Mais Laurent et Vanessa en sont convaincus, un autre phénomène, plus insidieux, est à l’origine des multiples refus qu’ils ont essuyés : la connotation, pas toujours positive, des habitats alternatifs. "On nous a fait des remarques comme quoi on était des gitans, des clodos, des marginaux… Ou alors c’était inverse, on nous prenait pour des gens aisés, et donc on cherchait à nous arnaquer", déplore Laurent. Et Vanessa de renchérir : "On nous proposait 150 euros pour un simple pré qui vaut à peine dix balles l’année. On nous disait que ce prix pour un rêve, c’était rien. Personne ne comprend que, pour nous, ce n’est pas un rêve".
Pour Vanessa et Laurent Fenin, le choix de la tiny house est avant tout économique. © Enzo Dubesset
Deux générations qui ne cohabitent pas
Le couple ne retrouve même plus l’esprit qu’ils ont connu au début de leur aventure. Ils parlent même d’un "remplacement" d’une génération par une autre : "Il y a deux ans, sur les groupes Facebook, on ne voyait que des gens comme nous, des minimalistes qui font ça par nécessité, qui construisent leurs tiny grâce à des chantiers participatifs. Aujourd’hui, c’est devenu du business. Des gens s’inspirent de notre modèle pour faire du Airbnb", soupire Laurent. Cette amertume les a même poussés à quitter ces fameux groupes, qui forment pourtant le cœur de la communauté tyniste, et à refuser les visites de leur propre micro-maison.

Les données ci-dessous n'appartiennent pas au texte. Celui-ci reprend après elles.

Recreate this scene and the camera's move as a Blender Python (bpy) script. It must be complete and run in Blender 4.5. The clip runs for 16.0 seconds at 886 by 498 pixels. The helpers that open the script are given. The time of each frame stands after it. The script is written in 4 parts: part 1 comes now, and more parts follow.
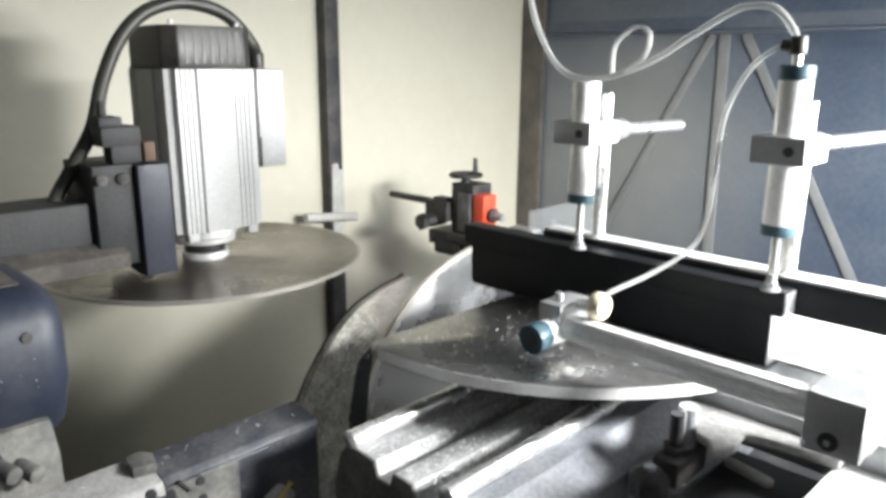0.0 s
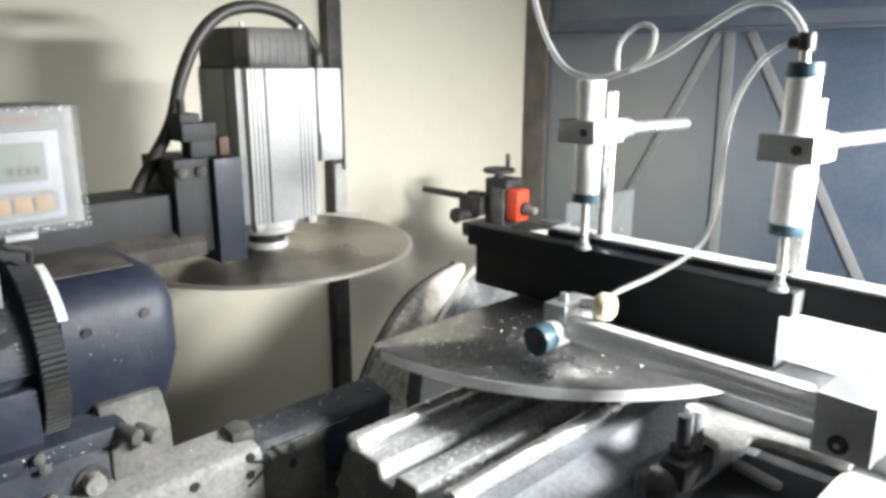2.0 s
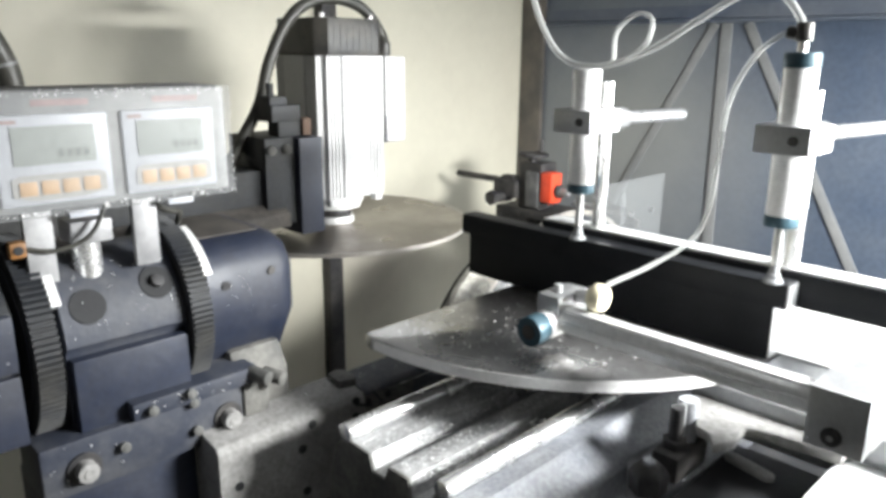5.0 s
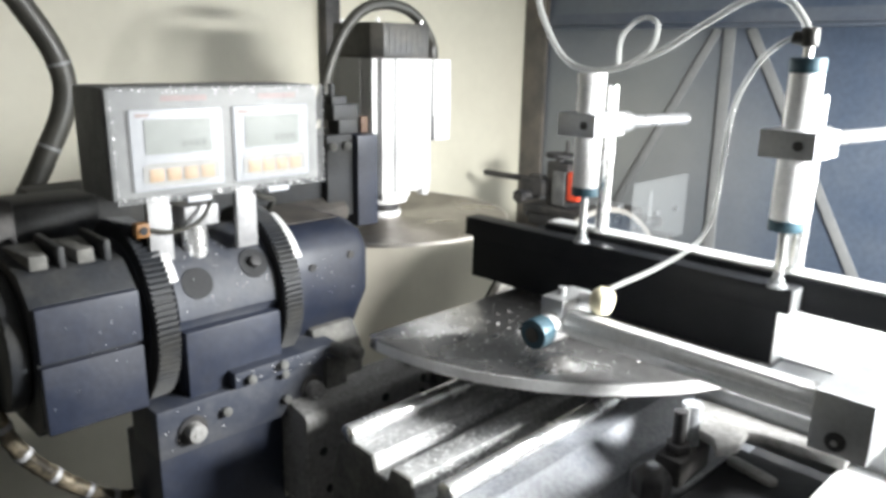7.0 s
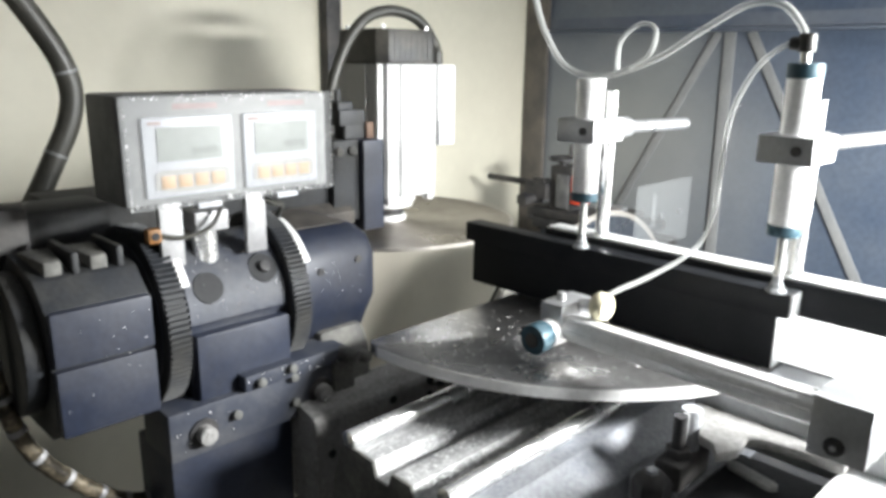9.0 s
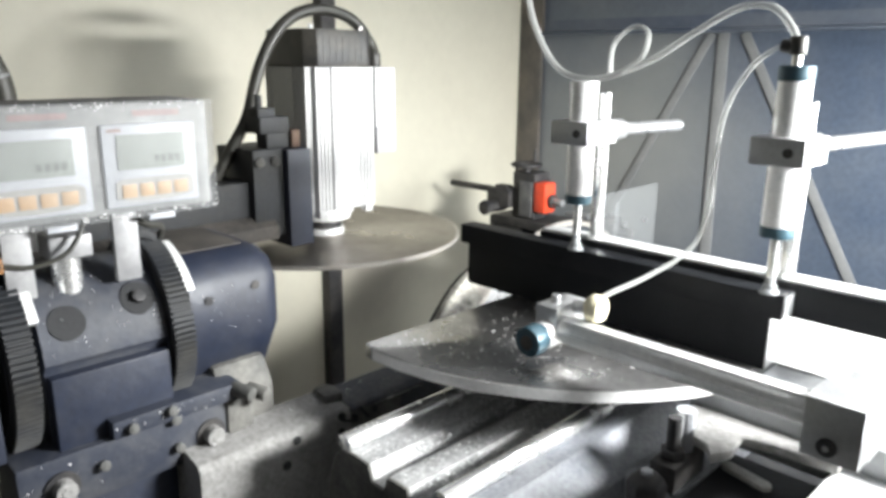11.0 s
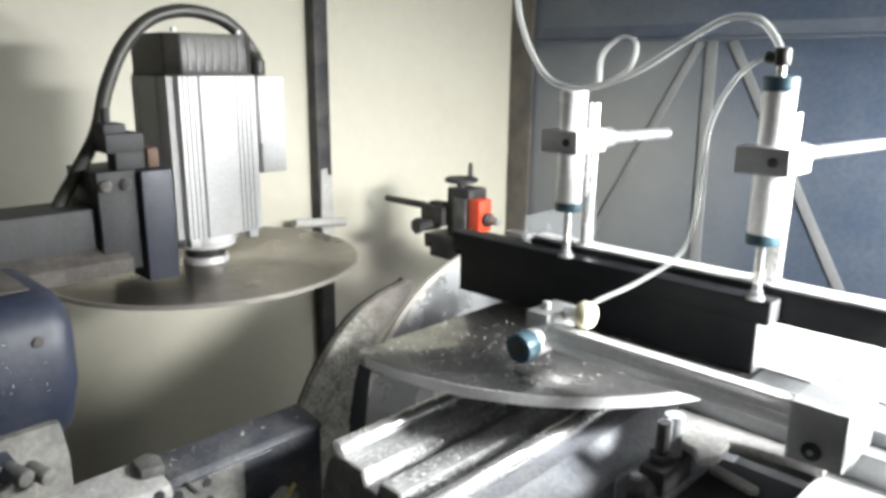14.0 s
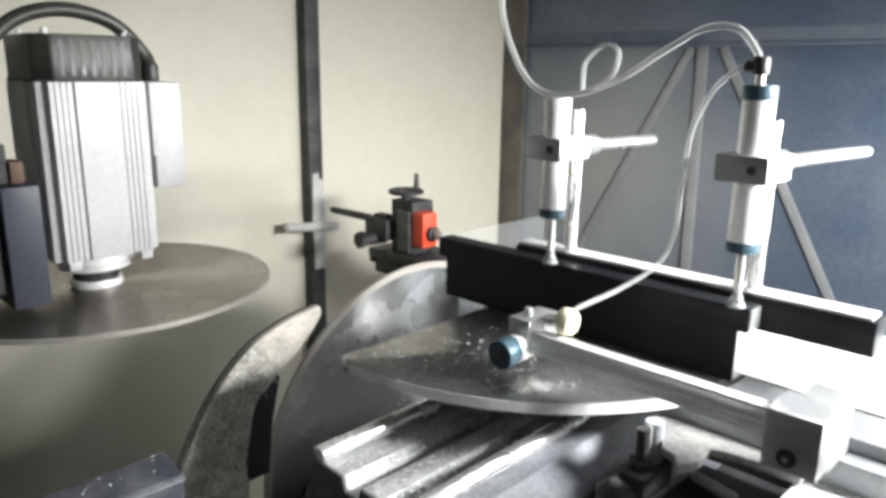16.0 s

La difficulté croissante pour trouver des terrains ne refroidit pas les espoirs des plus jeunes et les vidéos Youtube narrant les aventures des "digital nomads" font toujours autant de vues. Quand on évoque le sujet avec elle, Maria, la future tyniste lève les yeux au ciel : "Ça, c’est la grosse question. On a déjà demandé à quatre communes si on pouvait s’installer chez eux. Les quatre nous ont toutes refusées."